Saraki, in a statement issued in Ilorin, the Kwara State capital, also faulted the deferment of the elections using security as reason for the delay in the polls.
He said the issue of insecurity in the country was not new, as it had been almost a year since Boko Haram kidnapped over 200 schoolgirls in Chibok, while thousands of men, women and children had died in the hands of Boko Haram and thousands had been displaced, yet nothing was done to reverse the onslaught on people and communities in the North-east.
“INEC is expected to act independently but unfortunately is being guided by government which believes they are about to lose an election and have decided to stop the election to re-strategise.

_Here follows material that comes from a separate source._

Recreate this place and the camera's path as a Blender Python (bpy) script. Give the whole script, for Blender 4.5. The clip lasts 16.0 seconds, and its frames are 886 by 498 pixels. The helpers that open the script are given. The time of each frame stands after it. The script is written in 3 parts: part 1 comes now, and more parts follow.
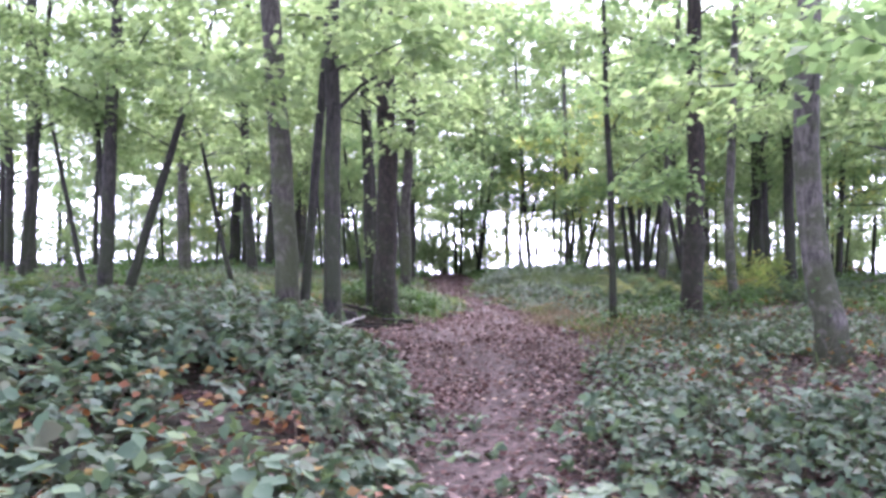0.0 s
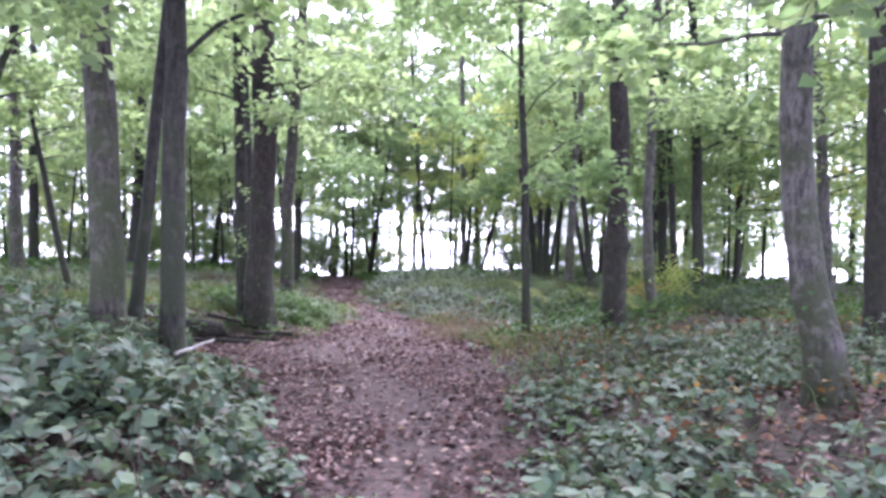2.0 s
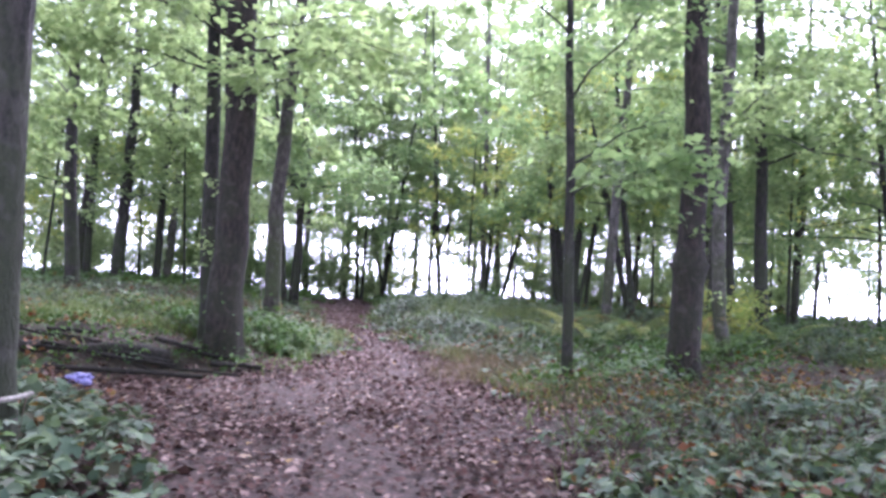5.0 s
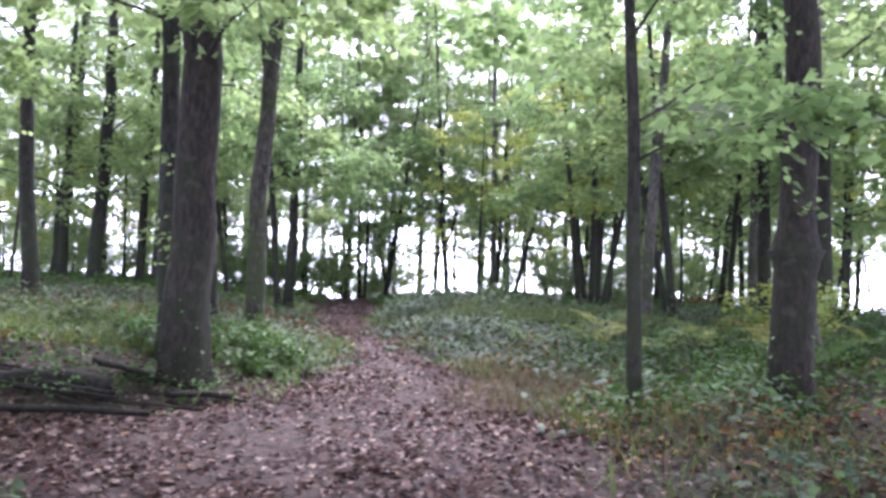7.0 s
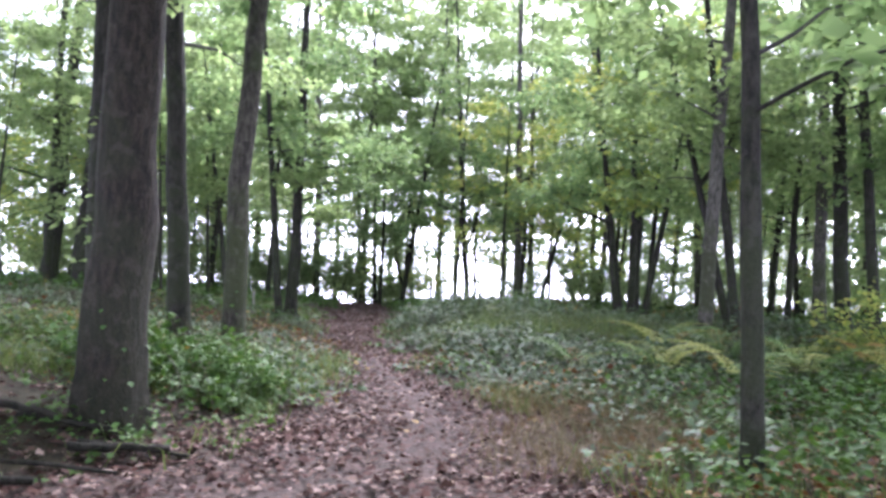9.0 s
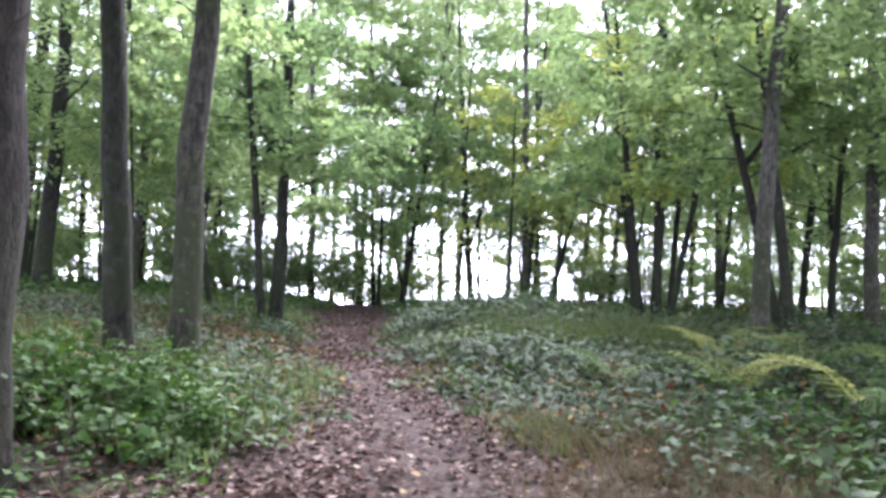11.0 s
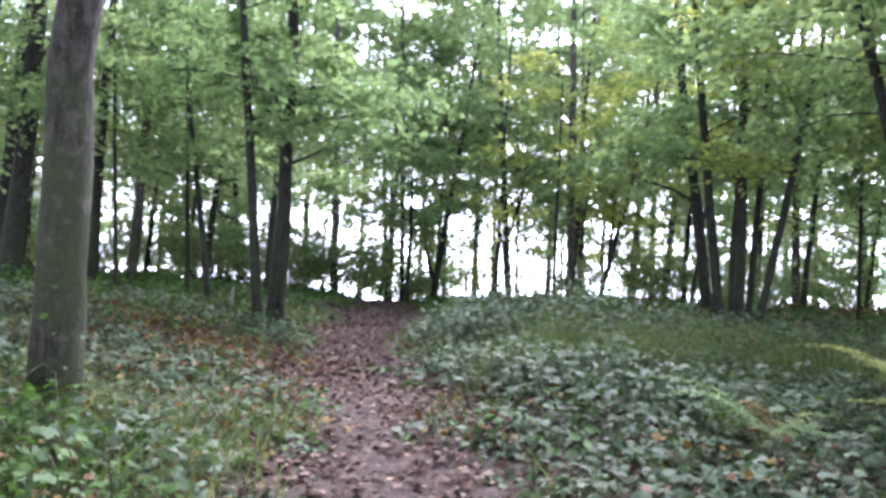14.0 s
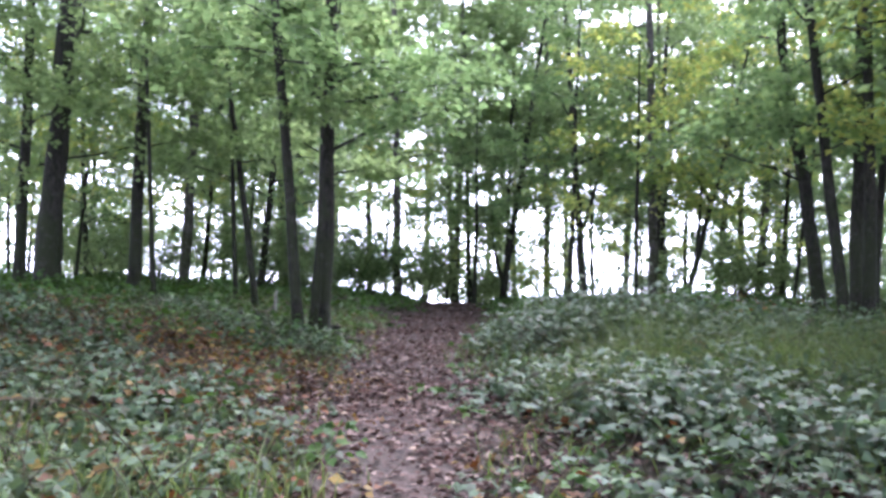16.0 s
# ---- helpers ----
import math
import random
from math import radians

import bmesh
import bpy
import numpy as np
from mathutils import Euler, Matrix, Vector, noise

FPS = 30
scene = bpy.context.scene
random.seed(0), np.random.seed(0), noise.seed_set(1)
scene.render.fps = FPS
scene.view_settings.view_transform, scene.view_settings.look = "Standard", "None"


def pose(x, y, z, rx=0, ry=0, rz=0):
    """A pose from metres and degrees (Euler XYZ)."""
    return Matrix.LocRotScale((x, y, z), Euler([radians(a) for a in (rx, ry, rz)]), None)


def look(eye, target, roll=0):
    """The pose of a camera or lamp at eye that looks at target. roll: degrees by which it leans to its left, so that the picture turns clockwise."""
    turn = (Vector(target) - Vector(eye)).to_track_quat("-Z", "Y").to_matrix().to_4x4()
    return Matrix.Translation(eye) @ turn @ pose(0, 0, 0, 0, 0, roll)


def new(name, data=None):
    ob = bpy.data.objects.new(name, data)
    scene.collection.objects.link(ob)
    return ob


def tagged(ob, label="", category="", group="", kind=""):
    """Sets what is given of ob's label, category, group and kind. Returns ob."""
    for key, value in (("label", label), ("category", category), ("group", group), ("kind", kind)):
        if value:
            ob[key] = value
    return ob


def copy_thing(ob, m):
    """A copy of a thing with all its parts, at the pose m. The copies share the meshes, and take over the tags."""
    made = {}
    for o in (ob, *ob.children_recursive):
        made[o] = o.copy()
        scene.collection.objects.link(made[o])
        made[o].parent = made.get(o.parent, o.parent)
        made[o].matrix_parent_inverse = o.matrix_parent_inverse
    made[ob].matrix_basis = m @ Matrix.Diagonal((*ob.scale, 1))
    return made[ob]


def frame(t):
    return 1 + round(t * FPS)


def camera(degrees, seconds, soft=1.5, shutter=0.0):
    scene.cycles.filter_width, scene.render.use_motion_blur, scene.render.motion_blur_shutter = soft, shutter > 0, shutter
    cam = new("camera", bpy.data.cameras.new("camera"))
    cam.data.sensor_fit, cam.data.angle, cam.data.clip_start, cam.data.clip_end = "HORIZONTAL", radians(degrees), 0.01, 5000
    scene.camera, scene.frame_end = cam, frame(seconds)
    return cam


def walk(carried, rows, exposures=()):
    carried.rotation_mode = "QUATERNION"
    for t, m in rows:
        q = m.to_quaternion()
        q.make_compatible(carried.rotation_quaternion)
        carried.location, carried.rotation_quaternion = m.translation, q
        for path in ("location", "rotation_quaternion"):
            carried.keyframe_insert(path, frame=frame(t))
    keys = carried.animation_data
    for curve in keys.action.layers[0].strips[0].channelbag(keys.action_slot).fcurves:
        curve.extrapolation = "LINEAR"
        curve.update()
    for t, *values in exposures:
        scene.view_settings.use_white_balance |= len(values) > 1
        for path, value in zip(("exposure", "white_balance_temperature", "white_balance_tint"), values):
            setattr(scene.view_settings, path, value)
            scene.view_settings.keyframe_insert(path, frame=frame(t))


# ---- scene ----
cam = camera(63.0, 16.0, soft=3.2)
METRES, EYE, TILT, LEAN, TURN = 15.5, 1.5, 0.0, 0.0, 0.0
ROWS = [
    (0.0, 0.0, 0.0, 0.0, -0.0, 0.0, 0.0),
    (0.5, -0.0021, 0.0346, -0.0006, -2.38, 0.45, -1.06),
    (1.0, -0.0021, 0.065, -0.0004, -6.12, 1.01, -0.09),
    (1.5, 0.0035, 0.1003, -0.0007, -7.19, 0.69, -0.45),
    (2.0, 0.0046, 0.1316, -0.0008, -8.57, 0.15, -0.8),
    (2.5, 0.0108, 0.1636, -0.0034, -9.72, 1.27, 0.59),
    (3.0, 0.0113, 0.1928, -0.0042, -10.21, 1.07, -1.74),
    (3.5, 0.0178, 0.2197, -0.0067, -10.32, 3.42, 0.12),
    (4.0, 0.0235, 0.2465, -0.0083, -8.41, 2.34, -1.42),
    (6.5, 0.0339, 0.4057, -0.0135, -6.96, 2.24, -3.21),
    (7.0, 0.0345, 0.4434, -0.0108, -6.97, 2.02, -1.77),
    (7.5, 0.0369, 0.4789, -0.0104, -5.77, 1.89, -0.77),
    (8.0, 0.0383, 0.5145, -0.0098, -5.39, 1.76, -2.34),
    (8.5, 0.0446, 0.5449, -0.0109, -6.11, 2.42, -1.34),
    (9.0, 0.048, 0.5801, -0.0118, -5.46, 2.32, -2.08),
    (11.5, 0.057, 0.7285, -0.0155, -5.53, 2.4, -1.49),
    (12.0, 0.0592, 0.7587, -0.0144, -5.79, 1.79, -1.21),
    (12.5, 0.0637, 0.7896, -0.0141, -4.57, 1.49, -1.31),
    (13.0, 0.0638, 0.8223, -0.0137, -4.62, 1.57, -0.27),
    (13.5, 0.0703, 0.8505, -0.0159, -3.79, 2.46, -0.02),
    (14.0, 0.0717, 0.8807, -0.0175, -2.67, 1.9, -2.21),
    (14.5, 0.0772, 0.9053, -0.0198, -2.76, 1.65, -1.69),
    (15.0, 0.0803, 0.9337, -0.0212, 0.08, 1.43, -2.29),
    (15.5, 0.0792, 0.9613, -0.021, 0.92, 1.73, -1.38),
    (16.0, 0.0814, 0.9928, -0.0214, 2.95, 1.9, -0.82),
]
STOPS = 2.3
walk(cam, [(t, pose(0, 0, EYE, TILT, LEAN, TURN) @ pose(METRES * x, METRES * y, METRES * z, 90 + pitch, roll, yaw)) for t, x, y, z, yaw, pitch, roll in ROWS],
     exposures=[(0.0, STOPS + 0.27, 5550, 36), (4.0, STOPS + 0.22, 5400, 38), (7.5, STOPS + 0.02, 5600, 29), (12.0, STOPS + 0.1, 5700, 23), (16.0, STOPS + 0.02, 5500, 25)])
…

“For over three years, President Jonathan has failed to make national security a priority. How then does President Jonathan now expect the people to believe him when he says he will tackle the terrorist group in six weeks?
“The international community has continued to support our view that there must be peaceful, free, transparent and credible electoral processes in Nigeria and that the country’s security forces should remain impartial so that Nigerians can vote safely and without undue delay.
“They are disappointed about the recently announced postponement. President Jonathan and INEC must be aware that the eyes of the world are on them.
“I charge Nigerians to be calm, non-violent and steadfast. We must be determined to make sure the postponement does not demoralise or disenfranchise us.
“We must see this as a challenge for us to remain resolute in yearning for a new democratic government, one that will not see itself as above the people,” he said.
Saraki promised that the postponement of the polls would be tabled at the National Assembly once the legislators resume to ensure that the polls are not delayed or deferred under any guise in the future.